Goal: Do any lines in the data below contain "after"? If so, copy every one of them.

# The input start

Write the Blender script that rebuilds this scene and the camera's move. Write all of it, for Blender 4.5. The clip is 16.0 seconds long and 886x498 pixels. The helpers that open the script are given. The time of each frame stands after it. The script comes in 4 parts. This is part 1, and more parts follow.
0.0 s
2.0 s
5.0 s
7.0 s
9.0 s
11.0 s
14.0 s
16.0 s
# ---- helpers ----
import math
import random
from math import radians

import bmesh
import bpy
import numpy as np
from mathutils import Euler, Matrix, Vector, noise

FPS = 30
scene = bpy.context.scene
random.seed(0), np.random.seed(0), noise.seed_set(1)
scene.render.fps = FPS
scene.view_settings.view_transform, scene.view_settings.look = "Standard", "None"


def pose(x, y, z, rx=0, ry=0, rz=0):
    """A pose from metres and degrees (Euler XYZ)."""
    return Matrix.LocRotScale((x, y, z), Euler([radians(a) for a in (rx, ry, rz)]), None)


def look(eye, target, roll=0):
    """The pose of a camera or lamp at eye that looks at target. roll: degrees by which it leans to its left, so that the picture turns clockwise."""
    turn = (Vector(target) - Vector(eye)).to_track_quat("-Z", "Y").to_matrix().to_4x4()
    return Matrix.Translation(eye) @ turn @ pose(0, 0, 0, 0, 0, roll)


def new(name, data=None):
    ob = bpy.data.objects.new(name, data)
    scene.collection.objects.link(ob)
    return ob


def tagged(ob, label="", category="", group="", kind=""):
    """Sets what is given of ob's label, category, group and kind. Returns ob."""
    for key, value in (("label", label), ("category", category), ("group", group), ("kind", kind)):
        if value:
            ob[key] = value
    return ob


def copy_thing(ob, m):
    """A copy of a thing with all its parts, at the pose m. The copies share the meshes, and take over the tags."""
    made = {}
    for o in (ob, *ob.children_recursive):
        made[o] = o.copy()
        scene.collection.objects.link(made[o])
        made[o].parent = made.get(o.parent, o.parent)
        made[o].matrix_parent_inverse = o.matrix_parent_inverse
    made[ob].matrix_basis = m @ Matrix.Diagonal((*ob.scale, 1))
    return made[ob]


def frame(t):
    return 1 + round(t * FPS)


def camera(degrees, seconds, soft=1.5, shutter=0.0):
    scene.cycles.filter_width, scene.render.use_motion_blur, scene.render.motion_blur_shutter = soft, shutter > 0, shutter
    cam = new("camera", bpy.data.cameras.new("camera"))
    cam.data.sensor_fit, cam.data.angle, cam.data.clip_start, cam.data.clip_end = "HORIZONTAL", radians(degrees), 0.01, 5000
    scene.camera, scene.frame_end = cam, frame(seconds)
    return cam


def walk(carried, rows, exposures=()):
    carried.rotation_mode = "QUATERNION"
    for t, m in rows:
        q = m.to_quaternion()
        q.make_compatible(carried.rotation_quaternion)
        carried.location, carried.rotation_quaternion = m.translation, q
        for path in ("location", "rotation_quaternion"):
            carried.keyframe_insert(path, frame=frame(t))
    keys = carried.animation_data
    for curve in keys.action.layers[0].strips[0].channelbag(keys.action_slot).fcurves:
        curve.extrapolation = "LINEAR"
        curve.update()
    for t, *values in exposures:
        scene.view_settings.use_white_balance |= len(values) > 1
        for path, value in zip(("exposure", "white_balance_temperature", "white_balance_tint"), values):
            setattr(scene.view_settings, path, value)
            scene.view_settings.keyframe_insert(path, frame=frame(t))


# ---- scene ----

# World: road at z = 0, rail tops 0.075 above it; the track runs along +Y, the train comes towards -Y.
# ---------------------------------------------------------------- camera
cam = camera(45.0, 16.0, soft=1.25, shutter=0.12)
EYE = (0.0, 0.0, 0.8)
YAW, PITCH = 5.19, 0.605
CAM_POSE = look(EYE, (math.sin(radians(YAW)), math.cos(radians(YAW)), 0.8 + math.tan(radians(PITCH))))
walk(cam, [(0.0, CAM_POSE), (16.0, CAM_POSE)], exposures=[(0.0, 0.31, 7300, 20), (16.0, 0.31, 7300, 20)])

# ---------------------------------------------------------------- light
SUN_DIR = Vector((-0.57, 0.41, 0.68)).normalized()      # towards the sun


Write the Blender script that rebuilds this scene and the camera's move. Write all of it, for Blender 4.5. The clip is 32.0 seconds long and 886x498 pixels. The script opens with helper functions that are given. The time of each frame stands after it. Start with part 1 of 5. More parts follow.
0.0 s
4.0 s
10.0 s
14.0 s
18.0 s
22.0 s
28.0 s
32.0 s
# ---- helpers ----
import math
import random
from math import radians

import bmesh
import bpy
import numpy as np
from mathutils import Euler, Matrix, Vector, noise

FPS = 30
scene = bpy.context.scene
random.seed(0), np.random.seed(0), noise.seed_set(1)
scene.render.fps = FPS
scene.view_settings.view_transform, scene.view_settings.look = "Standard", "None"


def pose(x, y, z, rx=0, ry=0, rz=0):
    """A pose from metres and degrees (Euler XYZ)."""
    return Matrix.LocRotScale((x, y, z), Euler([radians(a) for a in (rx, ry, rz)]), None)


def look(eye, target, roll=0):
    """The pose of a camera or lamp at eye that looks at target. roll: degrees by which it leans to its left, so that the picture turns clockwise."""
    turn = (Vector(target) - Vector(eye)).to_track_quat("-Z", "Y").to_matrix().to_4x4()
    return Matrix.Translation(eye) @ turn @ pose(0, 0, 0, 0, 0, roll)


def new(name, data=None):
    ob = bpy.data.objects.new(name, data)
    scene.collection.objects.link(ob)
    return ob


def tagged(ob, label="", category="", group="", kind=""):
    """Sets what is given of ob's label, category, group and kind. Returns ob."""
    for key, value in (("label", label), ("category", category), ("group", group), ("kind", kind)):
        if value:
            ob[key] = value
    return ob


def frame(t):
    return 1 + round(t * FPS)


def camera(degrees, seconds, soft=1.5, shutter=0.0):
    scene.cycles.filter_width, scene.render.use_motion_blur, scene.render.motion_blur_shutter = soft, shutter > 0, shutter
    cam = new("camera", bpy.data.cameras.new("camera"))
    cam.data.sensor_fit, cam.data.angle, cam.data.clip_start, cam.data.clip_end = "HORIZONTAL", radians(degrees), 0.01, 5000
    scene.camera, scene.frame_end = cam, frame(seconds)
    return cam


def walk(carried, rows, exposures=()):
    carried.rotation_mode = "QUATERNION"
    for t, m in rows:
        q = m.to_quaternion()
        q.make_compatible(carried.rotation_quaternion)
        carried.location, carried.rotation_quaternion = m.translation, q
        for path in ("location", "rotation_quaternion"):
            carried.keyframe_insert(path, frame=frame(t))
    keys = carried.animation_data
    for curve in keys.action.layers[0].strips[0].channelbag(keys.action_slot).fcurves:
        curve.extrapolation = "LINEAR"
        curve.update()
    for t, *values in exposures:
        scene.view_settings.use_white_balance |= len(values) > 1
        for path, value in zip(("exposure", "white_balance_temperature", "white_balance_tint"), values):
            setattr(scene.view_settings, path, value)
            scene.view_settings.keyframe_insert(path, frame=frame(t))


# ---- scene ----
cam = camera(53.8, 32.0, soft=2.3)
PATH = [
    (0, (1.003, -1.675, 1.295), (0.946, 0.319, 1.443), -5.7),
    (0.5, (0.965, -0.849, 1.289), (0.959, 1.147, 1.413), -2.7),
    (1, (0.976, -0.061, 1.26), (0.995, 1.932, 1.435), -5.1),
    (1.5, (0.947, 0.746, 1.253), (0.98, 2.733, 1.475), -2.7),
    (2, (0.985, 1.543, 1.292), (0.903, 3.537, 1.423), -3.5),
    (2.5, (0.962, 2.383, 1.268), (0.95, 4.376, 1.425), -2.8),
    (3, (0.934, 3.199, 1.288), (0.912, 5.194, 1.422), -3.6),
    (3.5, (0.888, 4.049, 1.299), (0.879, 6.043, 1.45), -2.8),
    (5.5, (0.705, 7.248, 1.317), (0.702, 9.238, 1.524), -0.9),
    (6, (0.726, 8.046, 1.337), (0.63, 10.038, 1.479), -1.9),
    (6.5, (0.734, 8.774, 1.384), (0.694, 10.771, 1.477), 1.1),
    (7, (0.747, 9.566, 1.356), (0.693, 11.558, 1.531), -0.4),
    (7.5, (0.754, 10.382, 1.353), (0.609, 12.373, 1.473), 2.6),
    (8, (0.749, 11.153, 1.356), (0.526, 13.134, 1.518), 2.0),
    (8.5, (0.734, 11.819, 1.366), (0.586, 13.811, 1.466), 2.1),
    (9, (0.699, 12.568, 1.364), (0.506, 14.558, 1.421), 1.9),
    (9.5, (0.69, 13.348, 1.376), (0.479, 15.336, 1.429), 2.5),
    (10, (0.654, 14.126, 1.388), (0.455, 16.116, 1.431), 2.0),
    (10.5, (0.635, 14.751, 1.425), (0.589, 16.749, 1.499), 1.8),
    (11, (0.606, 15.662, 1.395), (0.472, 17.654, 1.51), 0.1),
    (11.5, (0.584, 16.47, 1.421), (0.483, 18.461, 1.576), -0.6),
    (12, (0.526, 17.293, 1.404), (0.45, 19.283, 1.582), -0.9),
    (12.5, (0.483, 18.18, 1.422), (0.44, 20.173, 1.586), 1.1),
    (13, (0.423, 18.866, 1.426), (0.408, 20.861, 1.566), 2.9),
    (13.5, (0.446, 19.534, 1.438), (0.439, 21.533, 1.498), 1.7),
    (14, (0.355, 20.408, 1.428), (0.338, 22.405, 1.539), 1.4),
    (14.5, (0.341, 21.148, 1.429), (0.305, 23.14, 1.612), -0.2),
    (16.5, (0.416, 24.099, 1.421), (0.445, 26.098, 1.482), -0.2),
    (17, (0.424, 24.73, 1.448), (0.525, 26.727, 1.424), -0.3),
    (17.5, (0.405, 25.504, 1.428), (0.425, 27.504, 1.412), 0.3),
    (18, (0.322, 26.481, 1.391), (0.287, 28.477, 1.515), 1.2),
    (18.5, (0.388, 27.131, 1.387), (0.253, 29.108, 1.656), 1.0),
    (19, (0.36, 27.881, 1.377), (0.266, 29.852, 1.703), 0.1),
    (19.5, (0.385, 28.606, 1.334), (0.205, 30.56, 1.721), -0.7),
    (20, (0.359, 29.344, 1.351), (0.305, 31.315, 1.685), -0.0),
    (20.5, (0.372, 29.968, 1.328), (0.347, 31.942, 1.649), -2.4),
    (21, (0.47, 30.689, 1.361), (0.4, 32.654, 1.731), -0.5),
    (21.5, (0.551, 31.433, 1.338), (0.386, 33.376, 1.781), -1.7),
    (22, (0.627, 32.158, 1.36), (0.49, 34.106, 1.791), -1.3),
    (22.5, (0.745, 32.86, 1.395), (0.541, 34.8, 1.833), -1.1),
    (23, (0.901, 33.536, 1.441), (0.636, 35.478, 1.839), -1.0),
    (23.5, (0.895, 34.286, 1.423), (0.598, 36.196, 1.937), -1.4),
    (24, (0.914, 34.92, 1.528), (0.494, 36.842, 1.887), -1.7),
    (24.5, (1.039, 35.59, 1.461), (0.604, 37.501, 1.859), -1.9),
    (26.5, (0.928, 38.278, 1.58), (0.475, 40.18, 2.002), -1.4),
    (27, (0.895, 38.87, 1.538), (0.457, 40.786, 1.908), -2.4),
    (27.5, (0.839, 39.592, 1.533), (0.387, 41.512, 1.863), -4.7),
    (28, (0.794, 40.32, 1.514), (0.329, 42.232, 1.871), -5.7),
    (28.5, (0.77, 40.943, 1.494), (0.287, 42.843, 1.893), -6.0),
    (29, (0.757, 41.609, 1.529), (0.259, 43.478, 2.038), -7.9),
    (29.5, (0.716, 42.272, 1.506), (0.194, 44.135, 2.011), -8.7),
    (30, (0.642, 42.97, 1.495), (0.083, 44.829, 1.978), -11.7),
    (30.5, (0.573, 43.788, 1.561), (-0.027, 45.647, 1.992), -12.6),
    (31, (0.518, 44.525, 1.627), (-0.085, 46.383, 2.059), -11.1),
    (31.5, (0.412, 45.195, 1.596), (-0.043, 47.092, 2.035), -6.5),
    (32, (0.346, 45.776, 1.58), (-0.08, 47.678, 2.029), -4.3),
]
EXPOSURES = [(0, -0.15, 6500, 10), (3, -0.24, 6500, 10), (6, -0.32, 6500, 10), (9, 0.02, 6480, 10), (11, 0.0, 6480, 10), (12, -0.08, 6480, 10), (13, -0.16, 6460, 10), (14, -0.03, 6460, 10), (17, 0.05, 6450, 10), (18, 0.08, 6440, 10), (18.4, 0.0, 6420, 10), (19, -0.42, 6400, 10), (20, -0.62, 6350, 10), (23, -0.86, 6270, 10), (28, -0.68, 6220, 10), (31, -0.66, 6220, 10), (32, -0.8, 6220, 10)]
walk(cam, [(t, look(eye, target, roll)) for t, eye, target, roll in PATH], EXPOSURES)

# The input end

Exercise result:
Write the Blender script that rebuilds this scene and the camera's move. Write all of it, for Blender 4.5. The clip is 16.0 seconds long and 886x498 pixels. The helpers that open the script are given. The time of each frame stands after it. The script comes in 4 parts. This is part 1, and more parts follow.
Write the Blender script that rebuilds this scene and the camera's move. Write all of it, for Blender 4.5. The clip is 32.0 seconds long and 886x498 pixels. The script opens with helper functions that are given. The time of each frame stands after it. Start with part 1 of 5. More parts follow.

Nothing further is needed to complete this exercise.